Monthly Closing Process

A proper monthly closing process helps businesses avoid year-end surprises. It allows management to identify missing invoices, unreconciled balances, incorrect classifications, and tax-sensitive transactions before the audit begins.

A strong close process also helps management understand profitability, cash flow, and tax exposure throughout the year.

Practical Steps Businesses Should Take for Audit-Ready Financial Statements

Businesses should begin preparing early rather than waiting until the tax filing deadline.

Recommended actions for Audit-Ready Financial Statements include:

  1. Review whether audited financial statements are required under Ministerial Decision No. 84 of 2025.
  2. Assess whether the business is a QFZP, tax group, investment entity, or claimant of any exemption or relief.
  3. Upgrade accounting systems where records are incomplete or overly manual.
  4. Reconcile bank accounts, receivables, payables, inventory, loans, and related-party balances monthly.
  5. Maintain complete supporting documents for major transactions.
  6. Review transfer pricing and arm’s length documentation for related-party dealings.
  7. Prepare audit schedules before the year-end audit starts.
  8. Seek professional review of Corporate Tax positions before filing.

 

The UAE Corporate Tax environment is becoming more documentation-driven.
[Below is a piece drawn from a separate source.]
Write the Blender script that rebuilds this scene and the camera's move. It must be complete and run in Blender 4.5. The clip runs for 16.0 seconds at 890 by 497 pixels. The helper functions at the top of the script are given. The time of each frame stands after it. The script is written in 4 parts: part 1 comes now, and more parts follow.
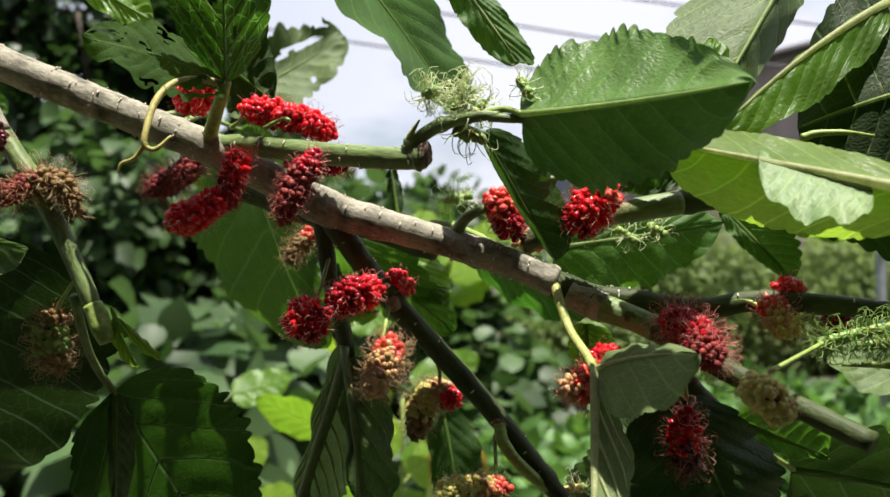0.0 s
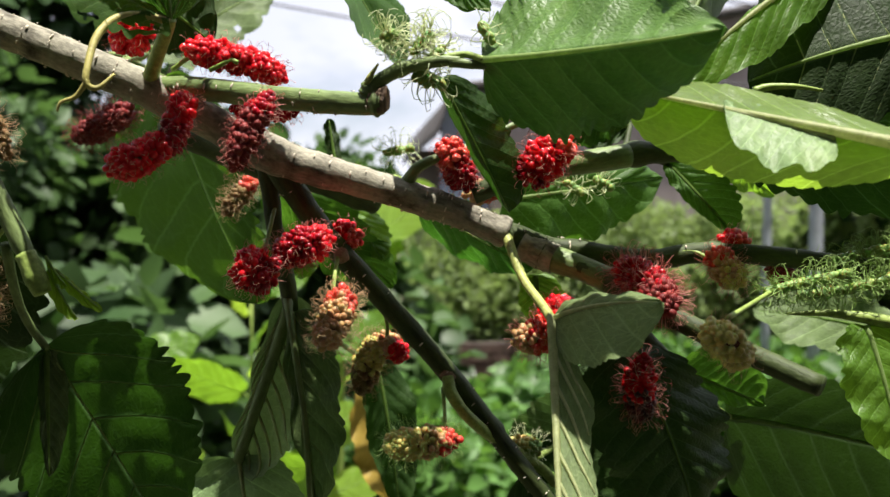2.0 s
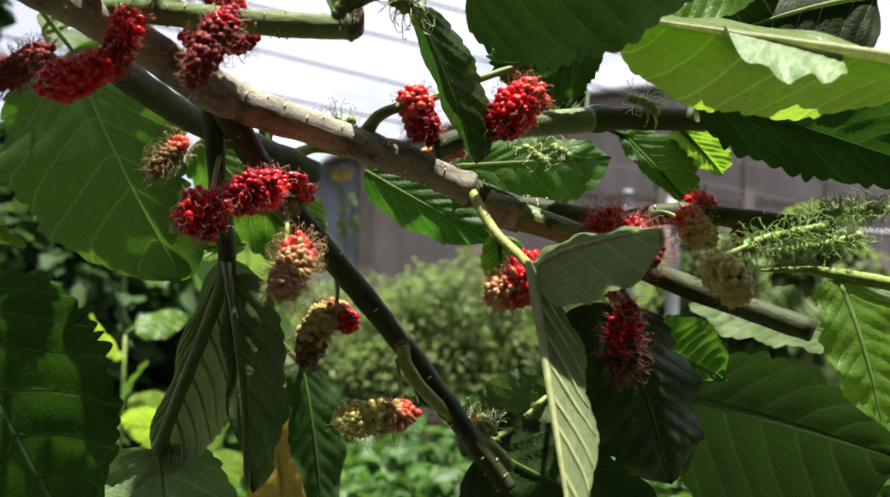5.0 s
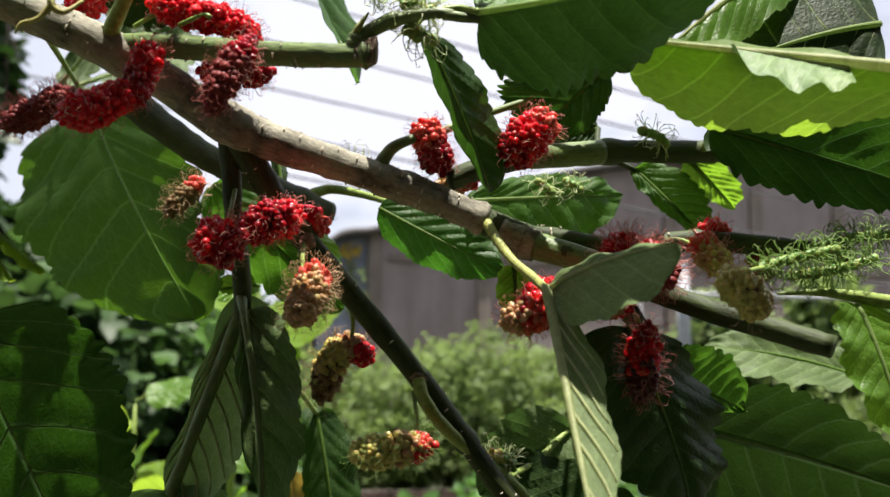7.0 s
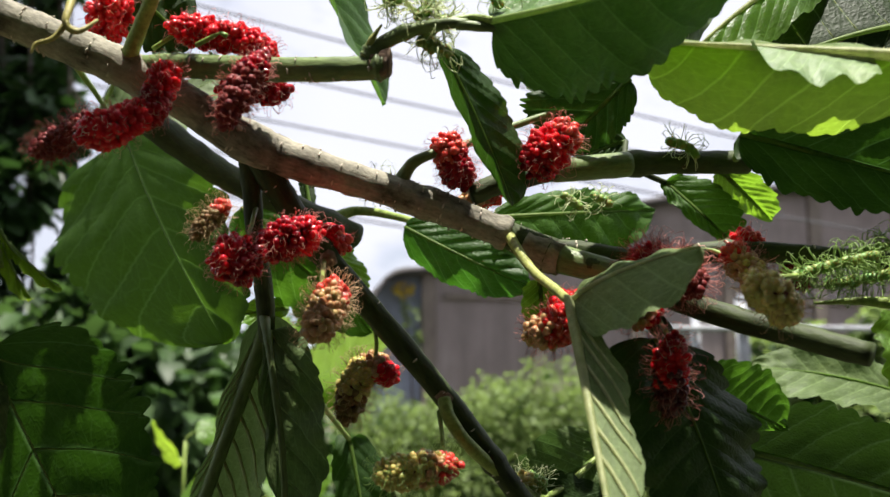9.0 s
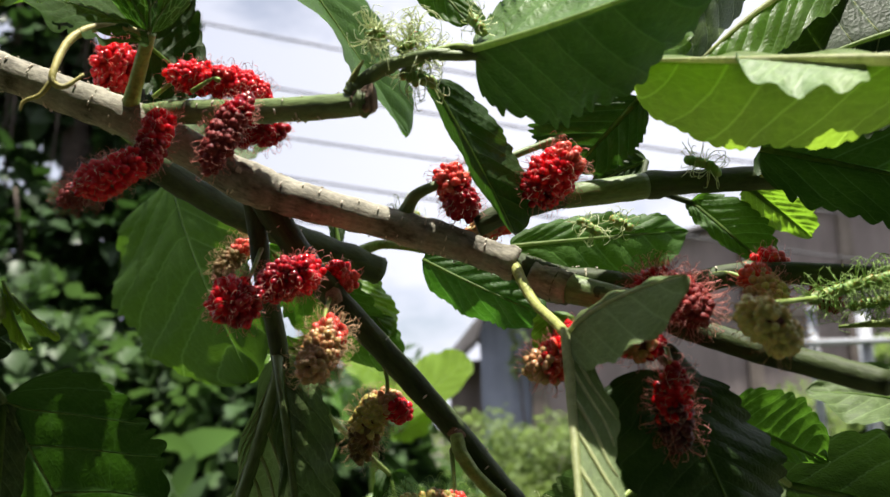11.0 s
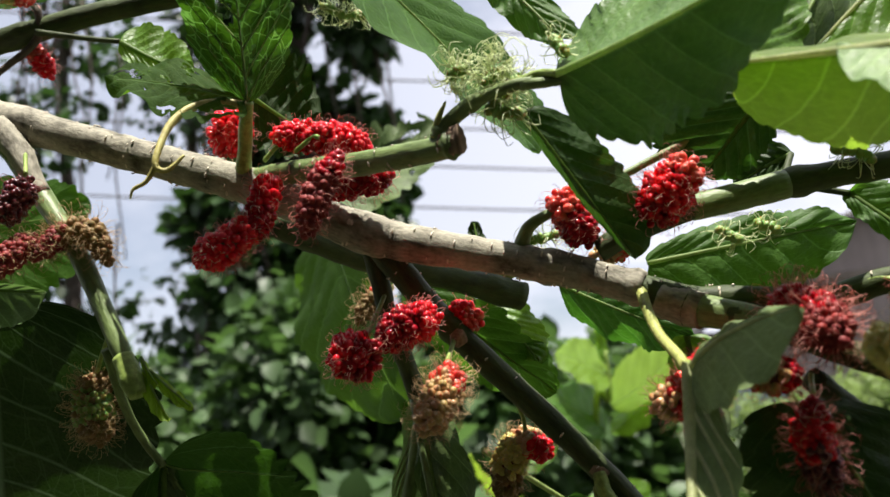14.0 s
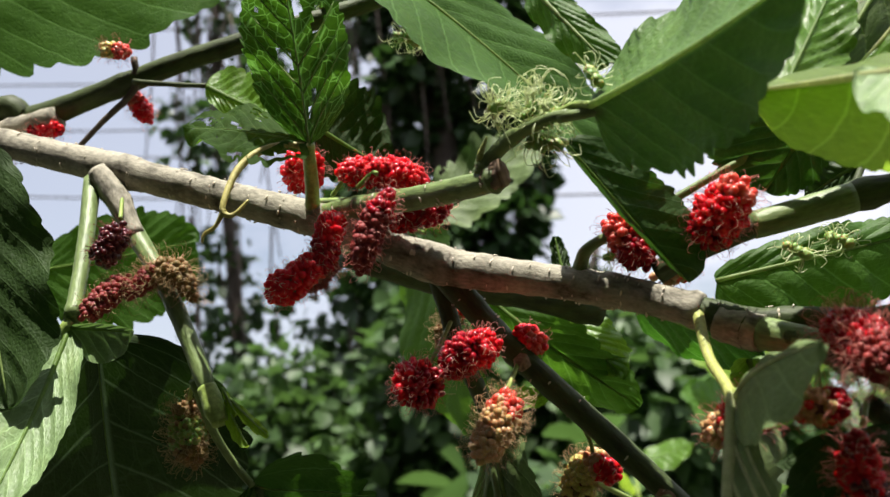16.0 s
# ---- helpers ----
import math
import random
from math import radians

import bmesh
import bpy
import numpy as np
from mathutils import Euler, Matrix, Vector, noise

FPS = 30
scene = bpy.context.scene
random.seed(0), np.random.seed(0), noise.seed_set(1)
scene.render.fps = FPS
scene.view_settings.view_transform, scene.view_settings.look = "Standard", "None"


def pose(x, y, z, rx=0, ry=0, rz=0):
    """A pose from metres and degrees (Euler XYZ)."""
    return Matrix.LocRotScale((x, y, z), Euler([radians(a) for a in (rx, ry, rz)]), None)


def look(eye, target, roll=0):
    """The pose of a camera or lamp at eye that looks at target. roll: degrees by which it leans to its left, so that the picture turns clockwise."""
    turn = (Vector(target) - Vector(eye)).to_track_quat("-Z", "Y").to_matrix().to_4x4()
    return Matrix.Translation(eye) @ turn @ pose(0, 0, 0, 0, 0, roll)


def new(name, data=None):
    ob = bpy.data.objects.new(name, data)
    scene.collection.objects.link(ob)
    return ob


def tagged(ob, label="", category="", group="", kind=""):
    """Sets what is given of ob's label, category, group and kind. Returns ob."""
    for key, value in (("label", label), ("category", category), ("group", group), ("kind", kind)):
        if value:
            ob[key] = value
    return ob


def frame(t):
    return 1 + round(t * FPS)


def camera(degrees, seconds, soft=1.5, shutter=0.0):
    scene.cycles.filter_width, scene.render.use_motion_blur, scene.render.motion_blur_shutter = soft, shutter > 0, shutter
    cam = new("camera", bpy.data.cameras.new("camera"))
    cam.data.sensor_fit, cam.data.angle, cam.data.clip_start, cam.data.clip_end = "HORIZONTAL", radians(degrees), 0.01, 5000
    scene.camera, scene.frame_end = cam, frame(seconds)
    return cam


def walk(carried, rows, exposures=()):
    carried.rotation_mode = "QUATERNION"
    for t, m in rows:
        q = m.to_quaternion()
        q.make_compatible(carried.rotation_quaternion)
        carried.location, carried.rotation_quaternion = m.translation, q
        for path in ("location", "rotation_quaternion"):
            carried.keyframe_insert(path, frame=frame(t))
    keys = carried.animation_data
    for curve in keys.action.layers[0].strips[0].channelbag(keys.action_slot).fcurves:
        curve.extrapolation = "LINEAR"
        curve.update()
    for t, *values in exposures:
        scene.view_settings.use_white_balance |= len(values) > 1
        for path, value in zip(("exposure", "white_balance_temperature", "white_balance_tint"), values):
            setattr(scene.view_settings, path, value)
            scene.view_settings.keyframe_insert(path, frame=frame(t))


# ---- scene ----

Businesses that maintain clean books, strong controls, and audit-ready financial statements will be better positioned to manage Corporate Tax compliance with confidence.

Ministerial Decision No. 84 of 2025 is a reminder that financial statements are no longer a formality. They are a critical part of tax compliance, risk management, and business credibility.

For businesses operating in Free Zones, tax groups, investment structures, or family wealth arrangements, early preparation is essential. Audit readiness should begin now, not at year-end.